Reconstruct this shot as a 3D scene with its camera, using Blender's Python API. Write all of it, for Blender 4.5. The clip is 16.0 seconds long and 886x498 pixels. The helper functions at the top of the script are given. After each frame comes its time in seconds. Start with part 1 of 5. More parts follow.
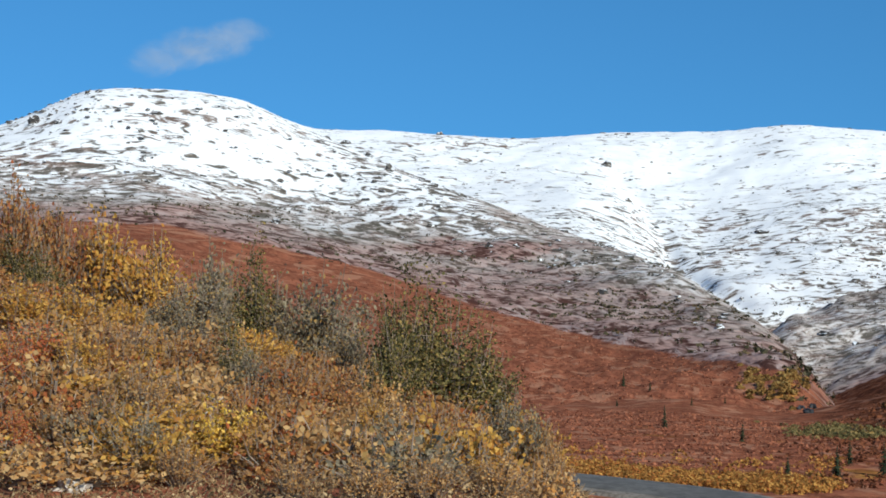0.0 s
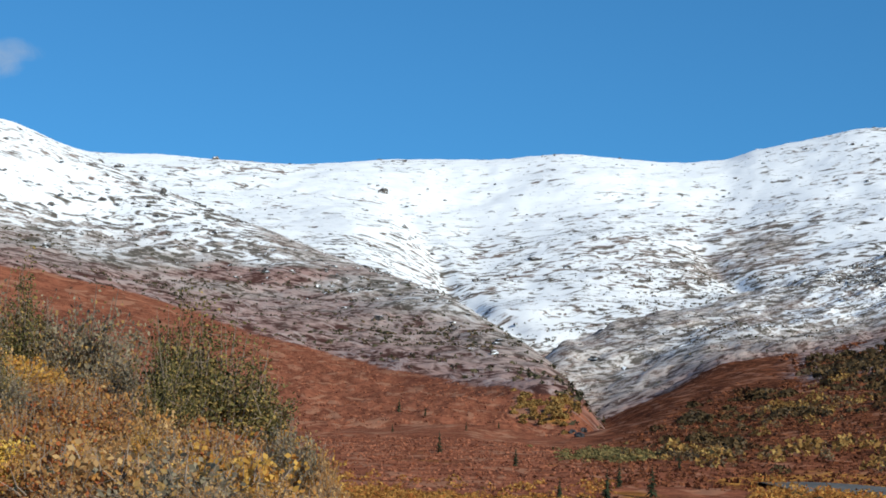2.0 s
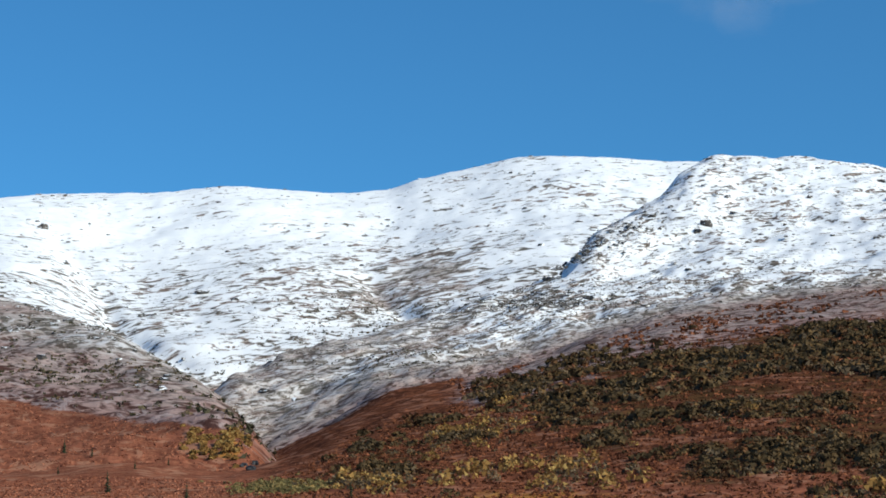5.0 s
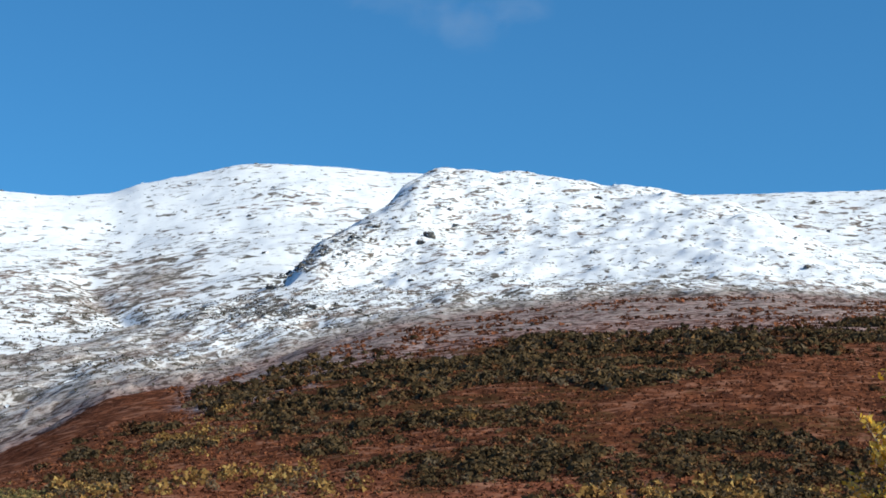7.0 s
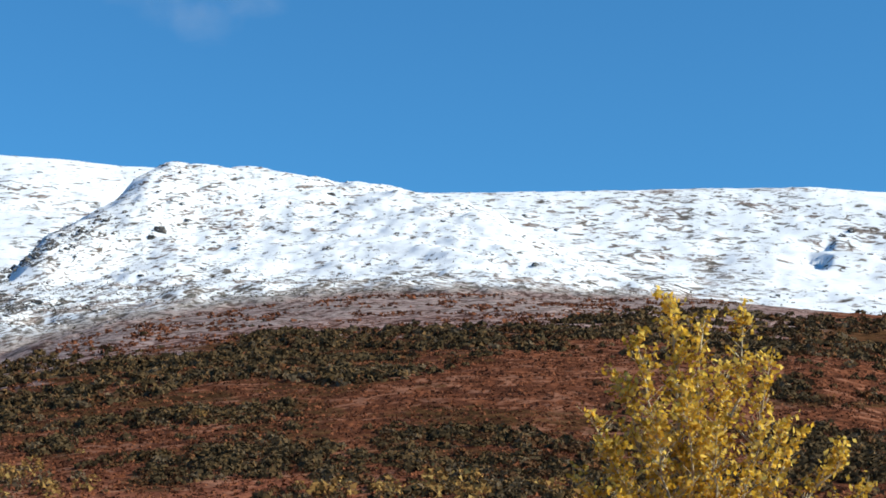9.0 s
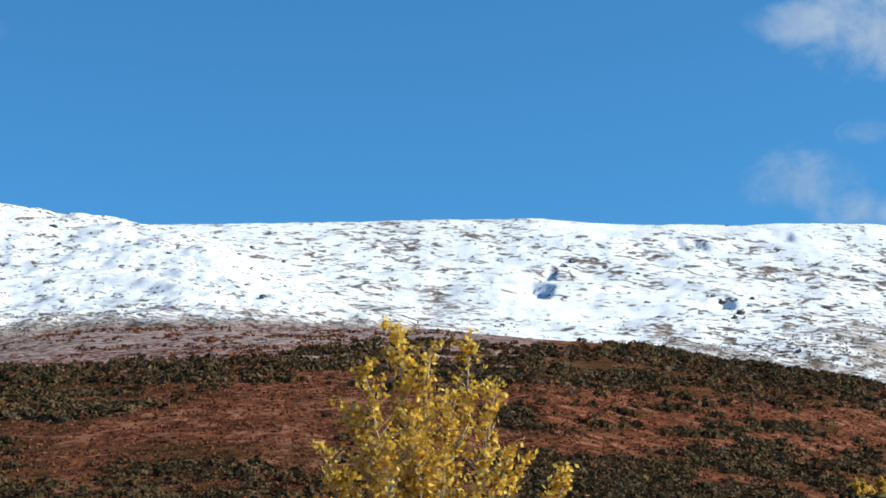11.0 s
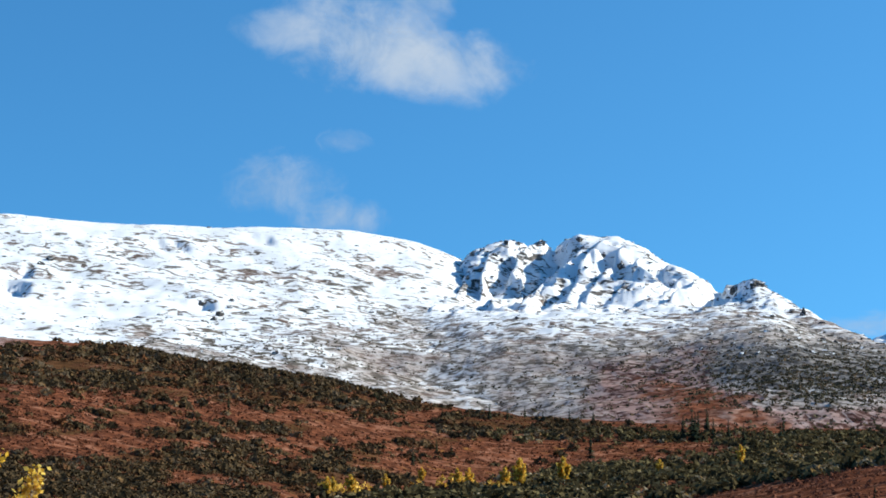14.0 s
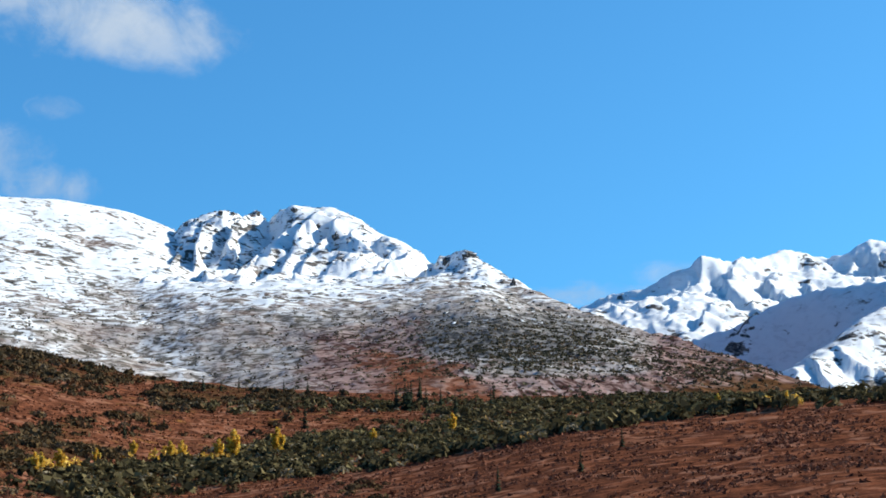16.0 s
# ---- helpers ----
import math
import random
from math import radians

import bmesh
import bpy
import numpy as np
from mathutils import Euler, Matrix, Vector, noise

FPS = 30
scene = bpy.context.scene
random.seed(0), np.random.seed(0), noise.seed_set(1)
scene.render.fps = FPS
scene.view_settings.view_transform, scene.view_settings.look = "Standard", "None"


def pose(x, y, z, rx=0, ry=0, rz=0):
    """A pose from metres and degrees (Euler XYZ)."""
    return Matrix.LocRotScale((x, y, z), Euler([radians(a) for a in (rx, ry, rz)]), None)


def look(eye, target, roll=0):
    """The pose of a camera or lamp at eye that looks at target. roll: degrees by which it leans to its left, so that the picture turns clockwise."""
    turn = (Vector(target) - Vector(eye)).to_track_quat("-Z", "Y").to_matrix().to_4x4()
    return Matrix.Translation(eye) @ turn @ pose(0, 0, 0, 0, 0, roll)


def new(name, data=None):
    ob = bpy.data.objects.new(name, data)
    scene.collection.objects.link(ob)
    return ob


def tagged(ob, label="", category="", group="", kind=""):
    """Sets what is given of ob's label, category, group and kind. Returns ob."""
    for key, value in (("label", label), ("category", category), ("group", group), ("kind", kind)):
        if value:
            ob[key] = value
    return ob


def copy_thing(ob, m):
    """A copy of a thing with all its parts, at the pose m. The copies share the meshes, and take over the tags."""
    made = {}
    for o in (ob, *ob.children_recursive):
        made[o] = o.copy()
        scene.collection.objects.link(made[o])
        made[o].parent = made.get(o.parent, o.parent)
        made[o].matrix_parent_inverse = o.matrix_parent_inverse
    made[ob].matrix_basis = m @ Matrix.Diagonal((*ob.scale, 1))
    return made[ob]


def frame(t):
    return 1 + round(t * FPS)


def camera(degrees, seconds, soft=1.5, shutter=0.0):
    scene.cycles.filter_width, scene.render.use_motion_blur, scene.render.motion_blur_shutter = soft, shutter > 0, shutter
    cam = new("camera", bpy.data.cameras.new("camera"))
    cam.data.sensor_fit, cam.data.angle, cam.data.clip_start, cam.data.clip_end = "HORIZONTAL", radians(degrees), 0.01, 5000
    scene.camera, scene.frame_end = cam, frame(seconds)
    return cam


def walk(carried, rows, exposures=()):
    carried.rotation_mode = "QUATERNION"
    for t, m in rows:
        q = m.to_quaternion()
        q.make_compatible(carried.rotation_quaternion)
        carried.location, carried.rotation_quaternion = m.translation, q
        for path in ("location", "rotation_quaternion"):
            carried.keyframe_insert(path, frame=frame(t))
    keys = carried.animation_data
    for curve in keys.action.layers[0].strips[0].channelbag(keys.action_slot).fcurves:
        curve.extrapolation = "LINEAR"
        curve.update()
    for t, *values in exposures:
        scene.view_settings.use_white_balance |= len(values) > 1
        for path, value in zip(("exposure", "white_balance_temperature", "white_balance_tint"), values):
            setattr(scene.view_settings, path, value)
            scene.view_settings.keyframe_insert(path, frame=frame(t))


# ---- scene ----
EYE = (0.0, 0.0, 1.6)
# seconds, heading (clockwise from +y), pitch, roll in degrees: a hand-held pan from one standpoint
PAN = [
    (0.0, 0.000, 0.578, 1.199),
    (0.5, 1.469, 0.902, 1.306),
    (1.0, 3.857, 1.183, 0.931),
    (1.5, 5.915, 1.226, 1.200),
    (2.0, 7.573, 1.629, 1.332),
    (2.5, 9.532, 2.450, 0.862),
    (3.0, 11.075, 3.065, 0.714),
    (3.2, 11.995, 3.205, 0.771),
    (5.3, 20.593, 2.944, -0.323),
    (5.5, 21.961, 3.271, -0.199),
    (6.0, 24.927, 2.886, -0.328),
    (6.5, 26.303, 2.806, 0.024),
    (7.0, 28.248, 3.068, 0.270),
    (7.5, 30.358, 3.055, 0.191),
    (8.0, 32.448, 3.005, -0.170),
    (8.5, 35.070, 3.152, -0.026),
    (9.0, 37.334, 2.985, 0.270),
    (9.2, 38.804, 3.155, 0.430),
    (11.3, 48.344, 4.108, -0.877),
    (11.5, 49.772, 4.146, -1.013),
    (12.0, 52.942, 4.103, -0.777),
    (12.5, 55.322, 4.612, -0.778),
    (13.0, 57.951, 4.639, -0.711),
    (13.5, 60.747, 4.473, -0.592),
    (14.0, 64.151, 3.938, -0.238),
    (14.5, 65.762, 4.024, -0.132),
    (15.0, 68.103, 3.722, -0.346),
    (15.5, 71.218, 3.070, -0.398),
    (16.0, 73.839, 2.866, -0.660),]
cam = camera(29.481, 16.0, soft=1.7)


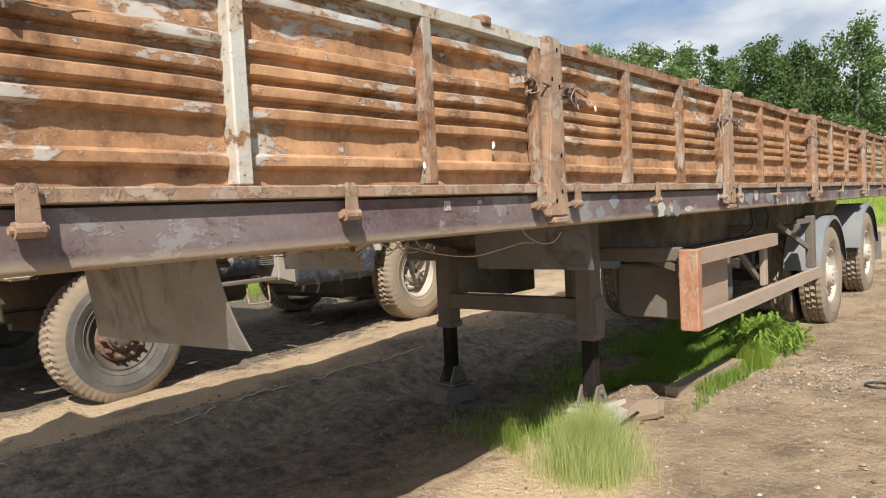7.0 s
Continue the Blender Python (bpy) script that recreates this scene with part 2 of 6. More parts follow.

Given instruction. Work through the records line by line and tally those with the word "kind". Report only the total.

Task answer. 3